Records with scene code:
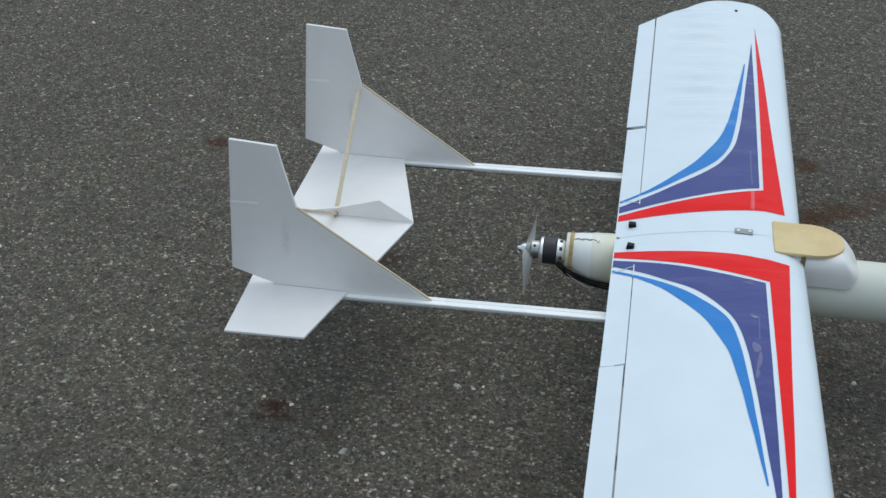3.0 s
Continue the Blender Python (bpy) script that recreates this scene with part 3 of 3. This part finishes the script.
def build_motor():
    cowl = part("motor_cowl", turned([(0.012, 0.0362), (-0.030, 0.0360), (-0.045, 0.0352), (-0.0520, 0.0343), (-0.0524, 0.0337), (-0.066, 0.0302), (-0.074, 0.0272), (-0.080, 0.0250)], z=0.163, steps=56, drop=[0, 0, 0, 0.0006, 0.0006, 0.0035, 0.006, 0.008]), COWL, plane, "yellowed white moulded motor cowl", smooth=True)
    part("firewall", turned([(-0.0832, 0.0230), (-0.0834, 0.0246), (-0.0880, 0.0246), (-0.0885, 0.0236)], z=0.1712, steps=48), BALSA_PALE, cowl, "pale plywood ring", smooth=True)
    part("glue_bead", lumpy_ring(-0.0805, 0.0246, 0.1712, 0.0027), GLUE, cowl, "uneven amber glue bead", smooth=True)
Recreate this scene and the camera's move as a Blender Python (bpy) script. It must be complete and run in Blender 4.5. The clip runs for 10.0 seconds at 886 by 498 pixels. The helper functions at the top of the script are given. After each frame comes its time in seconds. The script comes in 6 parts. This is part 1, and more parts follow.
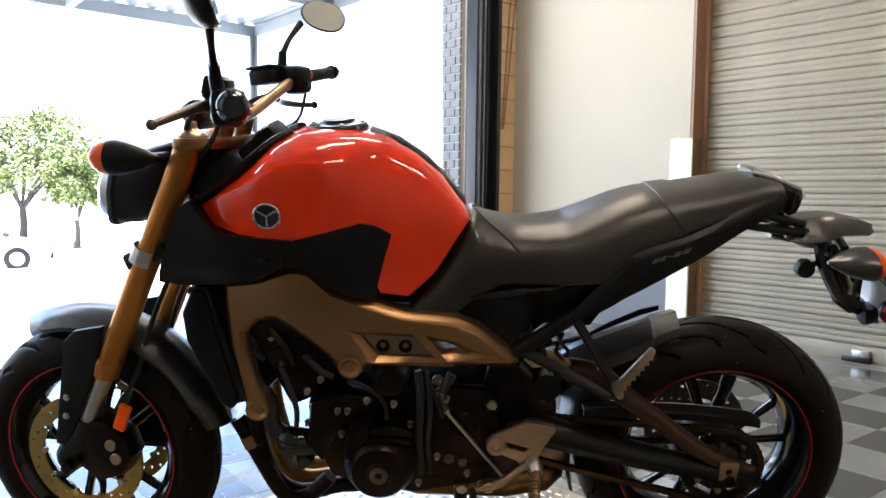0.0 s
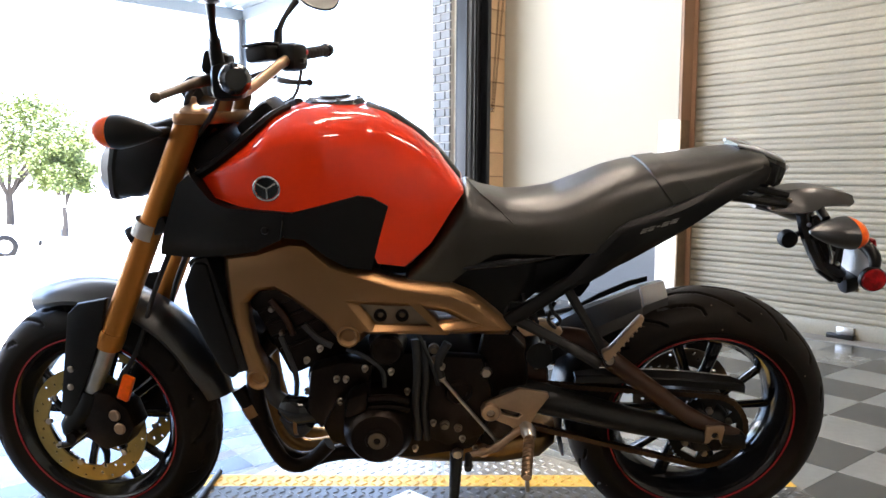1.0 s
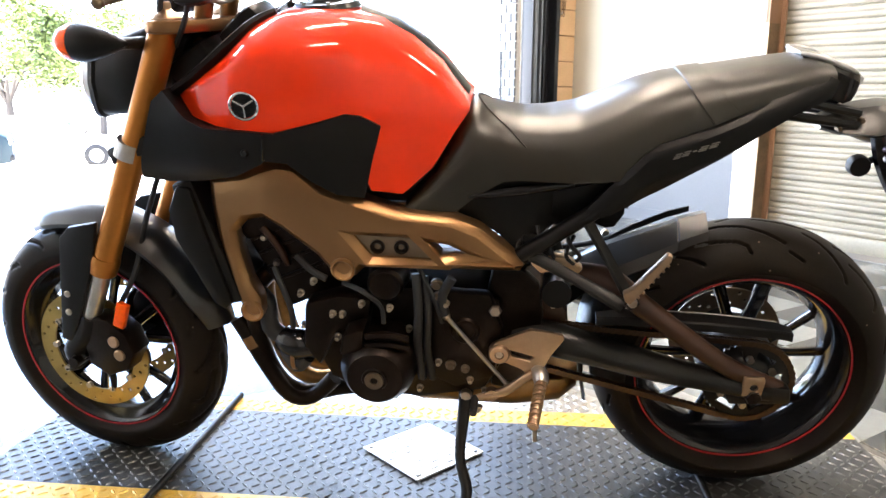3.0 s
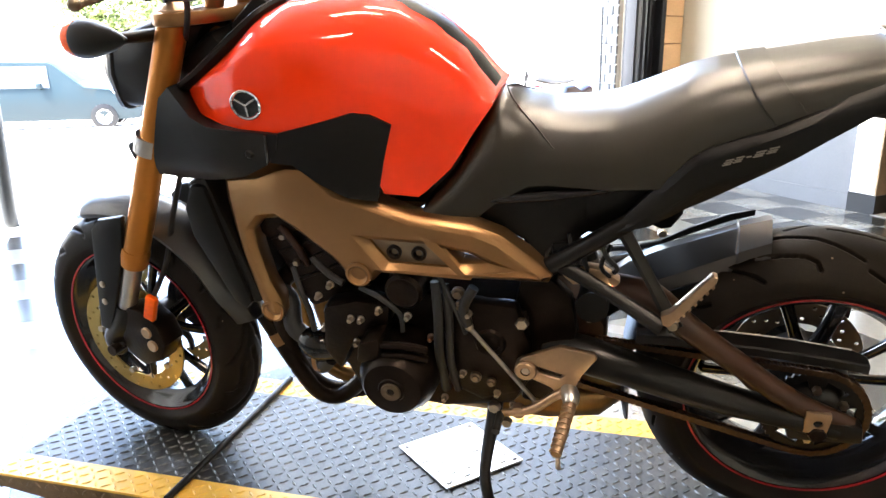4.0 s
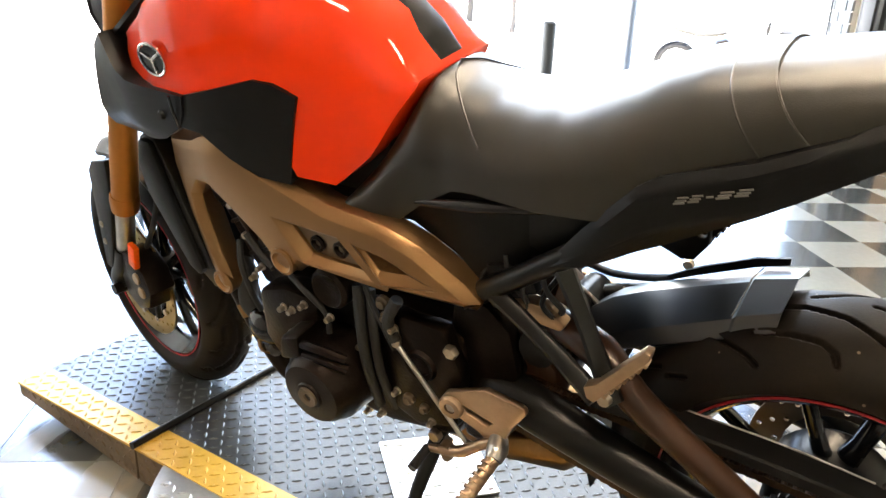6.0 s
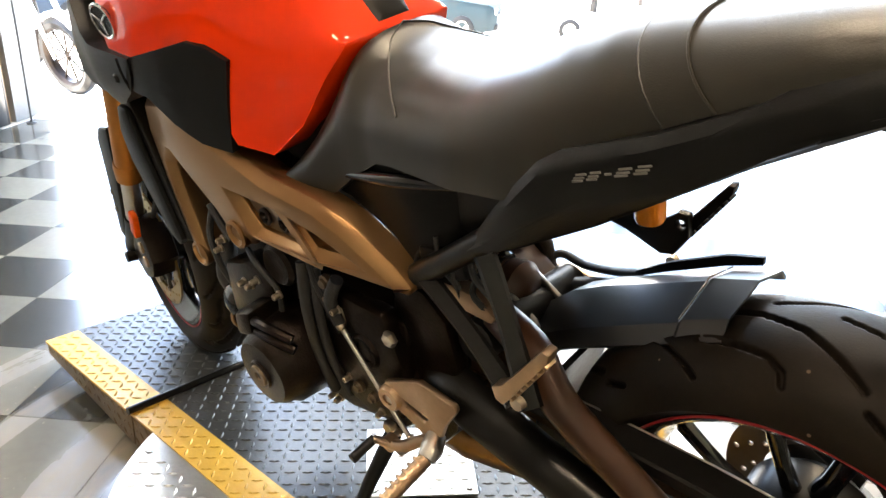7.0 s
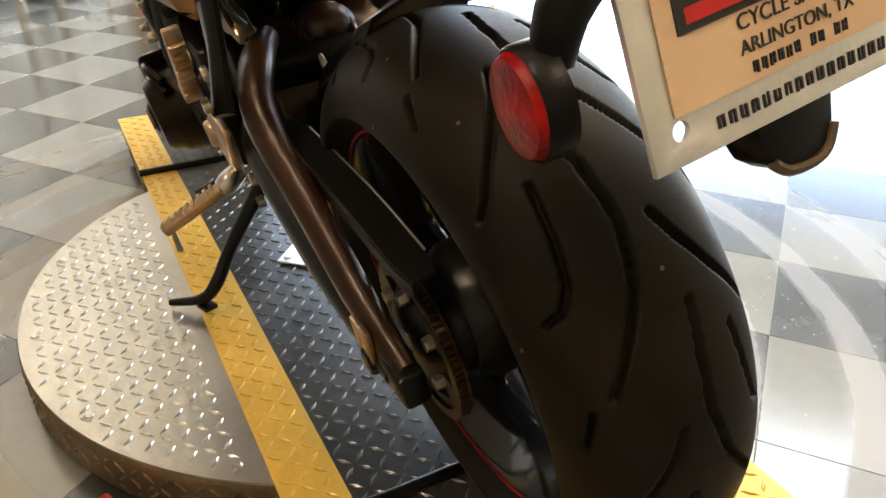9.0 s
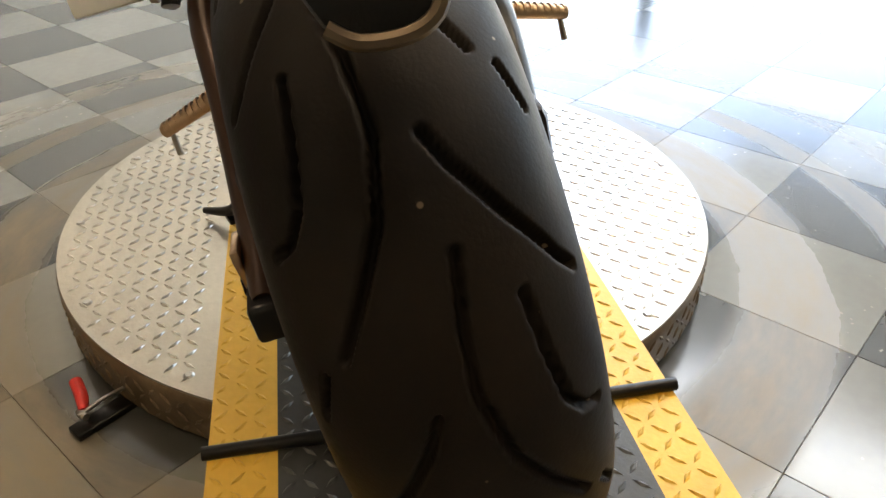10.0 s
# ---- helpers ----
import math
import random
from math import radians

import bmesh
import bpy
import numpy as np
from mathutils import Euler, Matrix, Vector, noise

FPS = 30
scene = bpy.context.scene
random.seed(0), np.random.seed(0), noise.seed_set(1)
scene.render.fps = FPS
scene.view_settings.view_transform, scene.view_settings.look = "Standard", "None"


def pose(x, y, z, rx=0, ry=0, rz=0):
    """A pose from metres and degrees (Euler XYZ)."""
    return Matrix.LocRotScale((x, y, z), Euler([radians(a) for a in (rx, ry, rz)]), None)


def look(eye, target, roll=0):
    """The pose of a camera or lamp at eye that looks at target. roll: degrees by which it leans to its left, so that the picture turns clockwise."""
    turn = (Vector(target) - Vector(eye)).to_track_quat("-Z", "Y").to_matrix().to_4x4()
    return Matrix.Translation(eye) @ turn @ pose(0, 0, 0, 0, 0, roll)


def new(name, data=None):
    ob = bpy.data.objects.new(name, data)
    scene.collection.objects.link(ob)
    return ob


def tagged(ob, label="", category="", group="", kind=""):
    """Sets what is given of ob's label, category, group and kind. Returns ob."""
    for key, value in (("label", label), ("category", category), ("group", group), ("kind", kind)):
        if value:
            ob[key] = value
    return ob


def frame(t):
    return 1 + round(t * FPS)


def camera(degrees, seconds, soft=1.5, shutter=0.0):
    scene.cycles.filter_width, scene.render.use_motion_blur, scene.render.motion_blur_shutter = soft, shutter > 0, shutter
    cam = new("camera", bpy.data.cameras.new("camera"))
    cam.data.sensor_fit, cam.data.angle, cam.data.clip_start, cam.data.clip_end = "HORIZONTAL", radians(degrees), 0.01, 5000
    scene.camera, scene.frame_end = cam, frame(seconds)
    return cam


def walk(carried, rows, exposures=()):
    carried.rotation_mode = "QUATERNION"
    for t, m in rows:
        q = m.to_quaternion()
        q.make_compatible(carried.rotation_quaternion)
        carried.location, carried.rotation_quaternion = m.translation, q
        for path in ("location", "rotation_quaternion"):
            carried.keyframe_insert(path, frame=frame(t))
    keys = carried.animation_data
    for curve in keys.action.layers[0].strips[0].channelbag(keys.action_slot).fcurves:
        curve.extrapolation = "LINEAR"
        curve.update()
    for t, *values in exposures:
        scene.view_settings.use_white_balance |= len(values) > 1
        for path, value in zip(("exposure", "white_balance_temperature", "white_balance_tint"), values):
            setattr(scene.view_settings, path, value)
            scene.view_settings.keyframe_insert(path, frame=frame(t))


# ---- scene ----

## Goal
Of the lines in the material above, state how many contain the string "from"; give no other text.

## Exercise result
3